Однажды, сидя в вагоне метро, я вдруг замечаю, что мой сосед по сиденью читает ученическую тетрадь, исписанную еврейскими буквами! Я поднимаю на него глаза и спрашиваю, не иврит ли это. Да, говорит.Он — учитель иврита, проверяет домашнюю работу своего ученика. Я сначала думаю, что я сплю и сейчас придёт «красная шапочка» меня будить… А Дан, так зовут моего нового знакомого, живёт, оказывается, на соседней с моей станции метро и возьмёт меня в группу, если я захочу. Я записываю его телефон, но так и не позвоню ему. Слишком опасно всё это…

Ходить «на Горку» я не боялся. Оттуда у меня уже был какой-то круг еврейского общения. Я брал у «горочных» друзей книги «на почитать»: «Возвращение» профессора Брановера, «Это мой Б-г» Германа Вука, «Я верю» Миши Шнейдера (кстати, как мне сказали, выпускника МИИТа) и Гриши Розенштейна, «Кузари»…, кассеты с еврейскими песнями: Шломо Карлебаха, группы Лёши Магарика. Книги были, разумеется, «самиздатными».

В семьдесят девятом я впервые попадаю на фестиваль еврейской песни в Овражки. Я в восторге от этого глотка свободы. Здесь собираются сотни евреев. Приезжают семьями, с детьми. Преобладает молодёжь. Проводятся занятия по еврейской истории и культуре, рассказывают о праздниках, устраивают викторины. Поют песни под гитару и хором, на иврите и на идише. Для меня, любителя КСП, это особенно здорово! Тут я познакомился с Додиком Токарем, с которым мы дружили до его исчезновения в 1982 году. А в Овражки я ездил несколько раз до самого разгона осенью восьмидесятого.

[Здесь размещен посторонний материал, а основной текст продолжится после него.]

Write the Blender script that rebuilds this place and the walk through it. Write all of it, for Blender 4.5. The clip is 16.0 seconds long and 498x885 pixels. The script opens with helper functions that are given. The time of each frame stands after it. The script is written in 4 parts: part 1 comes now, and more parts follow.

Любовь к еврейской музыке и пению сыграли особую роль в моём приобщении. Конечно, я выучивал все песни, что слышал в Овражках и на Горке. Это было нетрудно, ведь там всего по одной-две фразы: «Ам Йисраэль хай» или «Яасэ шалом». Но уже попав внутрь синагоги, на службу, я был очарован красотой и мелодичностью еврейской молитвы. Мечта стать хорошим «баал-тфило», хазаном овладела мной на многие годы. Только сравнительно недавно, лет десять назад я стал отказываться от предложений «выйти к омуду» (вести молитву) в пользу своих сыновей, которые молятся лучше.

Услышав однажды в Большом зале Аллель в Новомесячие в исполнении девяностолетнего шамеса реб Шлойме, я помчался к Вадику выпрашивать магнитофон «Грюндиг», вернулся в синагогу и стал приставать к старику с просьбой записать молитву на кассету.

— Что тебе записать? — спросил реб Шлойме.

— Спойте, пожалуйста, самые старые еврейские мелодии, которые вы знаете, — попросил я.

Мне казалось, что такой древний старик должен знать древние песни…

— Включай, — сказал он мне. — Самыми давние, дошедшие до нас нигуним — это пять разных кадишей, которые поют в Йом-Кипур, они остаются неизменными со времён Второго Храма…

Я потом много об этом думал: Второго Храма! Две тысячи лет! Как мы можем это знать? Ведь ни звукозаписи, ни современной нотной грамоты не было! Я просто не знал тогда, с каким пиететом относятся ортодоксальные евреи к элементам службы, особенно в «Йомим нойроим» («Страшные дни»: Рош-а-Шоно и Йом-Кипур), никто не посмеет их менять. Да и в разных странах и общинах эти мелодии не отличаются…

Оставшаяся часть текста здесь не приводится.